The proper fix would be the sculpt mode to be more sane about the undo stack, and ensure state is always consistent rather than relying on fragile workarounds in other areas of code. This is something I would expect the sculpt team to take care of.

Since the proper fix is likely to take some time, i would consider the committed workaround good enough for the time being. I would, however, update the comment to state actual root of the problem, something like this P1856.

This, of course, is only applicable if there are no known user-level issues with the workaround you've committed.

Bastien Montagne (mont29) lowered the priority of this task from High to Normal.Dec 28 2020, 2:20 PM
Bastien Montagne (mont29) changed the subtype of this task from "Bug" to "To Do".

Committed suggested comment changes.

Also from @Sergey Sharybin (sergey)'s comments this could actually be caused by first Sculpt undo step not being properly undone (which is one of the issues to be addressed by T83806: Undo - Current Status and Important Fixes Needed).

So might be worth waiting for T83806 to be addressed first, before checking again on this issue.

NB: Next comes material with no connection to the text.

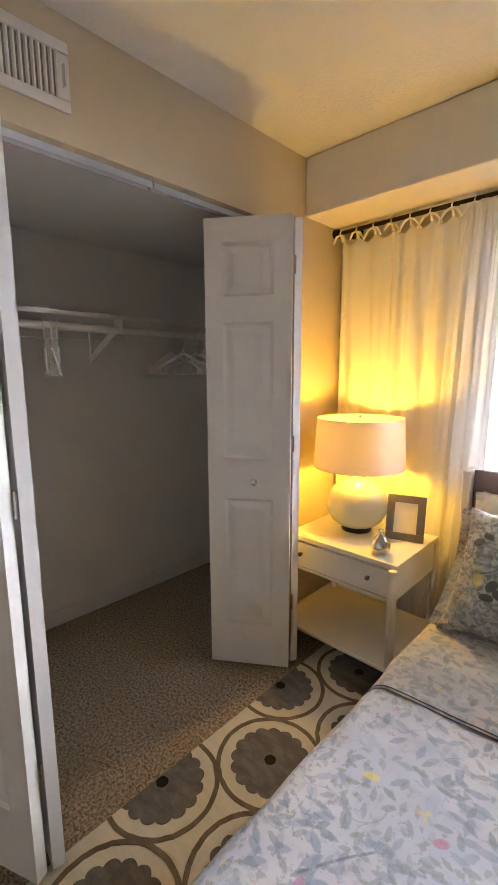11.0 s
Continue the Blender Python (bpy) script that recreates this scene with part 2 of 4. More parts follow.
def floral(name, base, shift, marks, stems, dense=1.0, size=1.0, level=0.0, tone=(1, 1, 1)):
    """White cotton printed with a watercolour meadow: washes, leaf sprays, blooms, and large marks at their places."""
    m, t, p = new_mat(name)
    k = 1 / size
    flat = nd(t, "ShaderNodeSeparateXYZ", Vector=coords(t))
    up = math_n(t, "SUBTRACT", flat.outputs[2], level)
    px = math_n(t, "ADD", flat.outputs[0], math_n(t, "MULTIPLY", up, 0.3))
    py = math_n(t, "ADD", flat.outputs[1], math_n(t, "MULTIPLY", up, 0.6))

    def dye(r, g, b):
        return (r * tone[0], g * tone[1], b * tone[2])
    fx, fy = math_n(t, "MULTIPLY", px, k), math_n(t, "MULTIPLY", py, k)
    sheet_v = nd(t, "ShaderNodeCombineXYZ", X=px, Y=py).outputs[0]

    def at(i):
        return nd(t, "ShaderNodeCombineXYZ", X=math_n(t, "ADD", fx, shift + i * 3.7), Y=math_n(t, "ADD", fy, i * 1.9)).outputs[0]
    col = mix_c(t, math_n(t, "MULTIPLY", ramp(t, noise_n(t, at(0), 3.2, 3), 0.42, 0.60), 0.85), base, tuple(c * f for c, f in zip(base, (0.76, 0.81, 0.89))))
    col = mix_c(t, math_n(t, "MULTIPLY", ramp(t, noise_n(t, at(40), 3.6, 3), 0.56, 0.72), 0.4), col, tuple(c * f for c, f in zip(base, (0.96, 0.86, 0.86))))
    # broad faint petals and washes
    col = sprig(t, col, at(1), 6.0, 0.085, 0.040, 0.55, dye(0.44, 0.52, 0.64), 0.75, soft=0.7)
    col = sprig(t, col, at(2), 9.0, 0.052, 0.024, 0.55, dye(0.42, 0.49, 0.60), 0.8, 2.4, 0, 0.7)
    # leaves, in sprays
    col = sprig(t, col, at(3), 15.0, 0.034, 0.014, 0.75 * dense, dye(0.33, 0.40, 0.52), 0.85, 2.6, 0, 0.45)
    col = sprig(t, col, at(4), 21.0, 0.025, 0.010, 0.8 * dense, dye(0.27, 0.34, 0.46), 0.85, 3.1, 0, 0.4)
    col = sprig(t, col, at(5), 27.0, 0.019, 0.0075, 0.8 * dense, dye(0.28, 0.31, 0.35), 0.9, 3.5, 0, 0.4)
    col = sprig(t, col, at(6), 36.0, 0.014, 0.006, 0.75 * dense, dye(0.31, 0.34, 0.29), 0.85, 4.2, 0, 0.4)
    # denser tufts of small leaves between
    for i, (sc, cl, c) in enumerate(((20.0, 2.2, (0.37, 0.44, 0.56)), (34.0, 2.9, (0.25, 0.31, 0.41)), (50.0, 3.8, (0.30, 0.33, 0.34)))):
        vv = at(50 + i)
        speck = math_n(t, "MULTIPLY", ramp(t, noise_n(t, vv, sc, 4, 0.6), 0.57, 0.62), ramp(t, noise_n(t, vv, cl, 2), 0.42, 0.54))
        col = mix_c(t, math_n(t, "MULTIPLY", speck, 0.6), col, dye(*c))
    col = sprig(t, col, at(22), 24.0, 0.022, 0.009, 0.85, dye(0.26, 0.32, 0.42), 0.85, 2.9, 0, 0.4)
    # blooms
    col = sprig(t, col, at(8), 9.0, 0.020, 0.010, 0.14, (0.80, 0.68, 0.20), 0.9, 2.0, 3, 1.3)
    col = sprig(t, col, at(9), 22.0, 0.011, 0.006, 0.28, (0.78, 0.67, 0.22), 0.9, 2.6, 5, 1.0)
    col = sprig(t, col, at(10), 14.0, 0.016, 0.006, 0.16, (0.58, 0.25, 0.40), 0.95, 2.2, 5, 0.8)
    # thin stems
    col = twigs(t, col, at(14), 5.0, 0.004, (0.34, 0.38, 0.43), 0.55, 0.50)
    col = twigs(t, col, at(15), 11.0, 0.005, (0.27, 0.29, 0.31), 0.5, 0.53)
    for cx, cy, ln, wd, head, c, al, soft, bite in marks:
        col = blot(t, col, sheet_v, cx, cy, ln, wd, head, c, al, soft, bite)
    for cx, cy, ln, head, bend, c, al in stems:
        col = stroke(t, col, sheet_v, cx, cy, ln, head, bend, c, al)
    t.links.new(col, p.inputs["Base Color"])
    p.inputs["Roughness"].default_value = 0.85
    p.inputs["Sheen Weight"].default_value = 0.1
    v = coords(t)
    h = math_n(t, "ADD", noise_n(t, v, 900, 1), math_n(t, "MULTIPLY", noise_n(t, v, 8, 5), 6.0))
    t.links.new(nd(t, "ShaderNodeBump", Strength=0.5, Distance=0.008, Height=h).outputs[0], p.inputs["Normal"])
    return m


def cloth(name, color, through_light, clear):
    """Thin woven cloth that lets light through; clear: the share of open weave."""
    m, t, p = new_mat(name)
    v = coords(t)
    weave = noise_n(t, coords(t, (500, 500, 60)), 1.0, 2)
    col = mix_c(t, weave, tuple(c * 0.9 for c in color), color)
    t.links.new(col, p.inputs["Base Color"])
    p.inputs["Roughness"].default_value = 0.9
    p.inputs["Specular IOR Level"].default_value = 0.1
    tr = nd(t, "ShaderNodeBsdfTranslucent", Color=col)
    mx = nd(t, "ShaderNodeMixShader", i0=through_light, i1=p.outputs[0], i2=tr.outputs[0])
    open_weave = nd(t, "ShaderNodeBsdfTransparent")
    open_weave.inputs["Color"].default_value = (1, 1, 1, 1)
    mx2 = nd(t, "ShaderNodeMixShader", i0=clear, i1=mx.outputs[0], i2=open_weave.outputs[0])
    t.links.new(mx2.outputs[0], t.nodes["Material Output"].inputs["Surface"])
    return m


def glass_mat(name, color, gloss=0.10):
    """Thin clear glass: light passes straight, with a gloss."""
    m, t, p = new_mat(name)
    clear = nd(t, "ShaderNodeBsdfTransparent")
    clear.inputs["Color"].default_value = (*color, 1)
    shine = nd(t, "ShaderNodeBsdfGlossy", Roughness=0.03)
    rim = nd(t, "ShaderNodeLayerWeight", Blend=0.25)
    fac = math_n(t, "ADD", gloss * 0.4, math_n(t, "MULTIPLY", rim.outputs["Facing"], gloss * 2.5))
    mx = nd(t, "ShaderNodeMixShader", i0=fac, i1=clear.outputs[0], i2=shine.outputs[0])
    t.links.new(mx.outputs[0], t.nodes["Material Output"].inputs["Surface"])
    return m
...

Bastien Montagne (mont29) renamed this task from Assert/crash during COW phase of depsgraph evaluation due to mismtach mask info in code updating mesh data from multires subdiv ccg runtime data. to Assert/crash during COW phase of depsgraph evaluation due to mismatch mask info in code updating mesh data from multires subdiv ccg runtime data..Dec 28 2020, 2:25 PM

@Bastien Montagne (mont29), Seems like this is a task assigned assigned to me, but I'm not sure how can I help here. Is there anything particular you expect me to take care of here?

Woops no sorry, was a left-over from initial own understanding of the issue. no reason for this to be assigned to you anymore indeed.